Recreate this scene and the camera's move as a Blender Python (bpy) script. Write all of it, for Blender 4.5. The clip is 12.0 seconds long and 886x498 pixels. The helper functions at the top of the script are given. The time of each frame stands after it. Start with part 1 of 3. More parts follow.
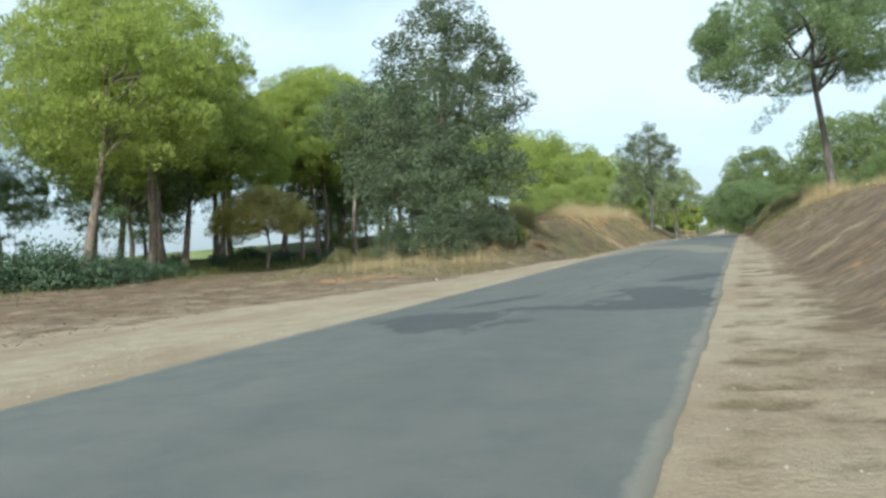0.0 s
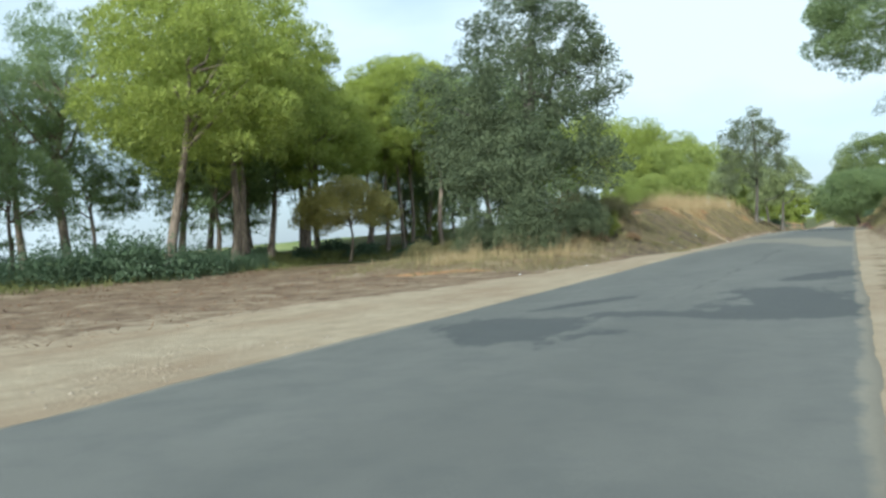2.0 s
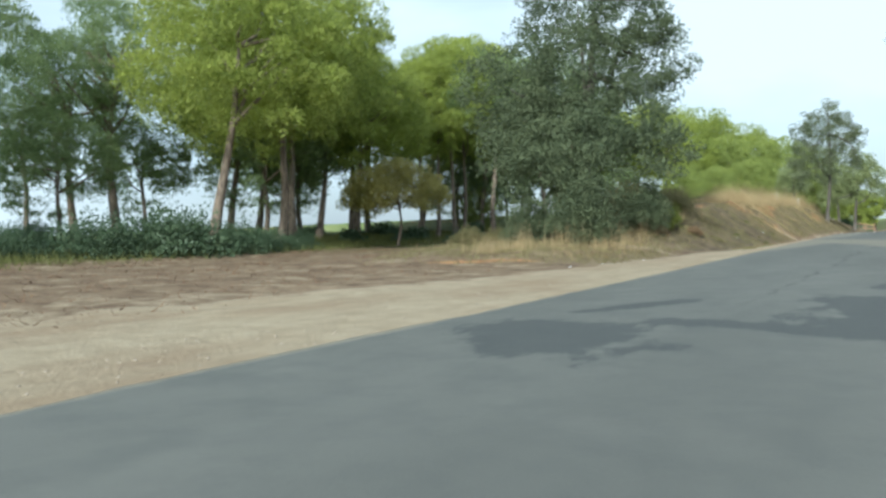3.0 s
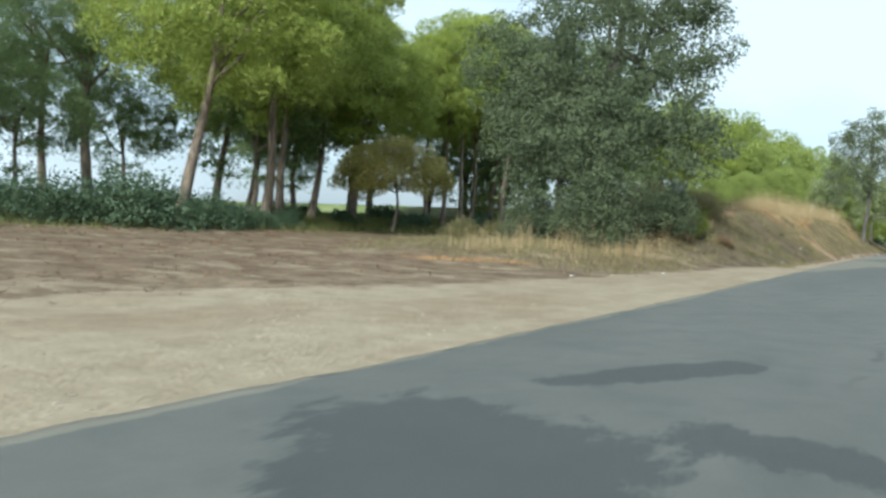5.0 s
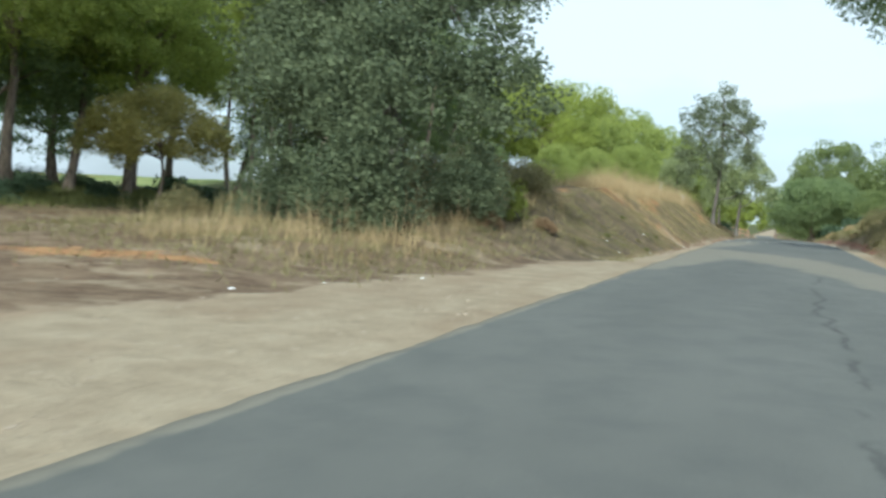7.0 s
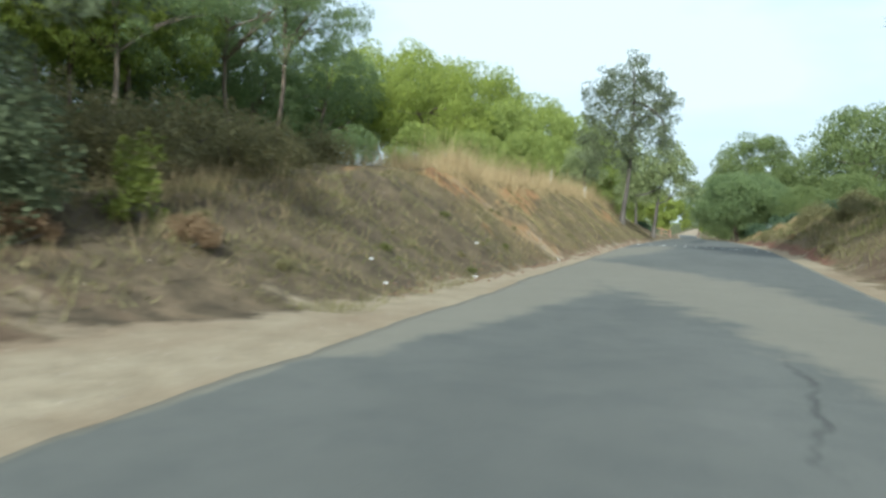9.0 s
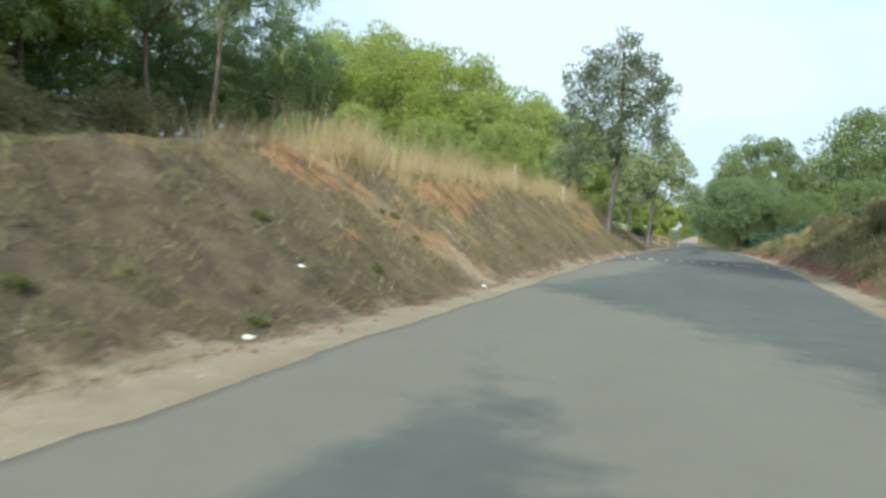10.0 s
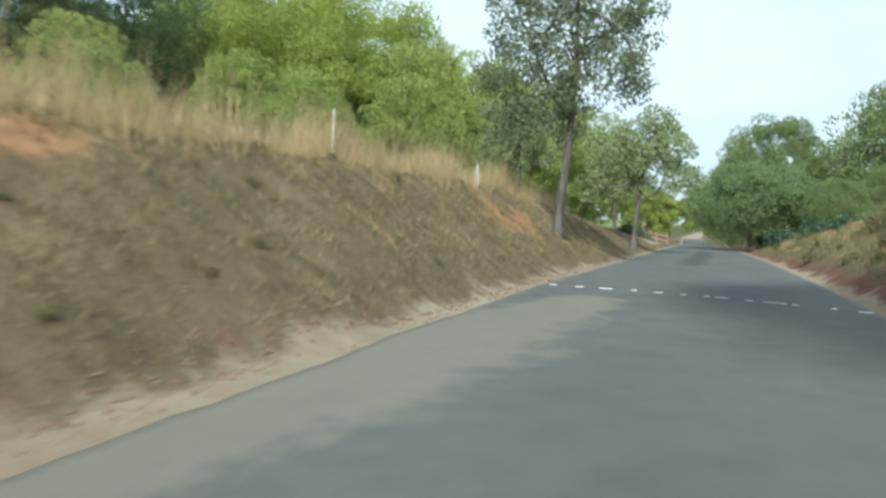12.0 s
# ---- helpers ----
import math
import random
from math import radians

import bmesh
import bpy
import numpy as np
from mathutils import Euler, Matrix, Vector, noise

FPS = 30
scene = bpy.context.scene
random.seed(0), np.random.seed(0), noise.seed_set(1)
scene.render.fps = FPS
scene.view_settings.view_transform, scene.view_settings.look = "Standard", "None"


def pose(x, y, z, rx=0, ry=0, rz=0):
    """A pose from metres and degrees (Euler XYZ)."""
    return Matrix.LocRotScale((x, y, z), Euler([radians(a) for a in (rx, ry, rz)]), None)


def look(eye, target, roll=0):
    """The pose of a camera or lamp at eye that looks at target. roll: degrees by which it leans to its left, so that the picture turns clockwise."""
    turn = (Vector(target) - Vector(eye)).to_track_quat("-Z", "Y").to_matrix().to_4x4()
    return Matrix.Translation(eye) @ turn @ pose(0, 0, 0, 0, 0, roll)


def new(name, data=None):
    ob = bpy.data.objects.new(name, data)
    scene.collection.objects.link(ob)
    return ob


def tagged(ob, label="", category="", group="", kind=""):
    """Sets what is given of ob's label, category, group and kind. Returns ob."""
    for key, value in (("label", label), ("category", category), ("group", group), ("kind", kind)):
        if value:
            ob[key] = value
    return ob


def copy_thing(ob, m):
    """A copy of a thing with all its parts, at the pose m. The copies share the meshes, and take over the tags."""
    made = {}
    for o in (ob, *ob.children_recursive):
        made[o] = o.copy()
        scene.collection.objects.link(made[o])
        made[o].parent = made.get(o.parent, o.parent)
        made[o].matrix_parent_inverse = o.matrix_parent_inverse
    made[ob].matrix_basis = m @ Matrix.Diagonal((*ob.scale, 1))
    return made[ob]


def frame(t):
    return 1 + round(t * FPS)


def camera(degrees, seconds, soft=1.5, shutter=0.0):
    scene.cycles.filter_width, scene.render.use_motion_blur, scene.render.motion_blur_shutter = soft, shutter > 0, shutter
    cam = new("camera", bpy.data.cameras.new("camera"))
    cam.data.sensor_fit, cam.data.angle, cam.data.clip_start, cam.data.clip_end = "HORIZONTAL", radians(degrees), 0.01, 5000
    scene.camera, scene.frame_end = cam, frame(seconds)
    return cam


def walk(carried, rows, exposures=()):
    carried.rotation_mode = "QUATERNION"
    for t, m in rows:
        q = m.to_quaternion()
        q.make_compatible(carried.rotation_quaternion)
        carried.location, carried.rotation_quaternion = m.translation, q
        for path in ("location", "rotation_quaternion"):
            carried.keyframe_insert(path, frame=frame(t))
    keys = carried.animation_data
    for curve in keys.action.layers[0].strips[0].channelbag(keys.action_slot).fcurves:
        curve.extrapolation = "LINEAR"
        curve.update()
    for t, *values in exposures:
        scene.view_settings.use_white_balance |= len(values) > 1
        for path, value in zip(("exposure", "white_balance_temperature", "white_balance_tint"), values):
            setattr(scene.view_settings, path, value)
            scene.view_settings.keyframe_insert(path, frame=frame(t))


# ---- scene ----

········

__TASK OBJECTIVE__:
Print out the material word for word, omitting the pictures.

__RESPONSE TO THE EXERCISE__:
Recreate this scene and the camera's move as a Blender Python (bpy) script. Write all of it, for Blender 4.5. The clip is 12.0 seconds long and 886x498 pixels. The helper functions at the top of the script are given. The time of each frame stands after it. Start with part 1 of 3. More parts follow.
0.0 s
2.0 s
3.0 s
5.0 s
7.0 s
9.0 s
10.0 s
12.0 s
# ---- helpers ----
import math
import random
from math import radians

import bmesh
import bpy
import numpy as np
from mathutils import Euler, Matrix, Vector, noise

FPS = 30
scene = bpy.context.scene
random.seed(0), np.random.seed(0), noise.seed_set(1)
scene.render.fps = FPS
scene.view_settings.view_transform, scene.view_settings.look = "Standard", "None"


def pose(x, y, z, rx=0, ry=0, rz=0):
    """A pose from metres and degrees (Euler XYZ)."""
    return Matrix.LocRotScale((x, y, z), Euler([radians(a) for a in (rx, ry, rz)]), None)


def look(eye, target, roll=0):
    """The pose of a camera or lamp at eye that looks at target. roll: degrees by which it leans to its left, so that the picture turns clockwise."""
    turn = (Vector(target) - Vector(eye)).to_track_quat("-Z", "Y").to_matrix().to_4x4()
    return Matrix.Translation(eye) @ turn @ pose(0, 0, 0, 0, 0, roll)


def new(name, data=None):
    ob = bpy.data.objects.new(name, data)
    scene.collection.objects.link(ob)
    return ob


def tagged(ob, label="", category="", group="", kind=""):
    """Sets what is given of ob's label, category, group and kind. Returns ob."""
    for key, value in (("label", label), ("category", category), ("group", group), ("kind", kind)):
        if value:
            ob[key] = value
    return ob


def copy_thing(ob, m):
    """A copy of a thing with all its parts, at the pose m. The copies share the meshes, and take over the tags."""
    made = {}
    for o in (ob, *ob.children_recursive):
        made[o] = o.copy()
        scene.collection.objects.link(made[o])
        made[o].parent = made.get(o.parent, o.parent)
        made[o].matrix_parent_inverse = o.matrix_parent_inverse
    made[ob].matrix_basis = m @ Matrix.Diagonal((*ob.scale, 1))
    return made[ob]


def frame(t):
    return 1 + round(t * FPS)


def camera(degrees, seconds, soft=1.5, shutter=0.0):
    scene.cycles.filter_width, scene.render.use_motion_blur, scene.render.motion_blur_shutter = soft, shutter > 0, shutter
    cam = new("camera", bpy.data.cameras.new("camera"))
    cam.data.sensor_fit, cam.data.angle, cam.data.clip_start, cam.data.clip_end = "HORIZONTAL", radians(degrees), 0.01, 5000
    scene.camera, scene.frame_end = cam, frame(seconds)
    return cam


def walk(carried, rows, exposures=()):
    carried.rotation_mode = "QUATERNION"
    for t, m in rows:
        q = m.to_quaternion()
        q.make_compatible(carried.rotation_quaternion)
        carried.location, carried.rotation_quaternion = m.translation, q
        for path in ("location", "rotation_quaternion"):
            carried.keyframe_insert(path, frame=frame(t))
    keys = carried.animation_data
    for curve in keys.action.layers[0].strips[0].channelbag(keys.action_slot).fcurves:
        curve.extrapolation = "LINEAR"
        curve.update()
    for t, *values in exposures:
        scene.view_settings.use_white_balance |= len(values) > 1
        for path, value in zip(("exposure", "white_balance_temperature", "white_balance_tint"), values):
            setattr(scene.view_settings, path, value)
            scene.view_settings.keyframe_insert(path, frame=frame(t))


# ---- scene ----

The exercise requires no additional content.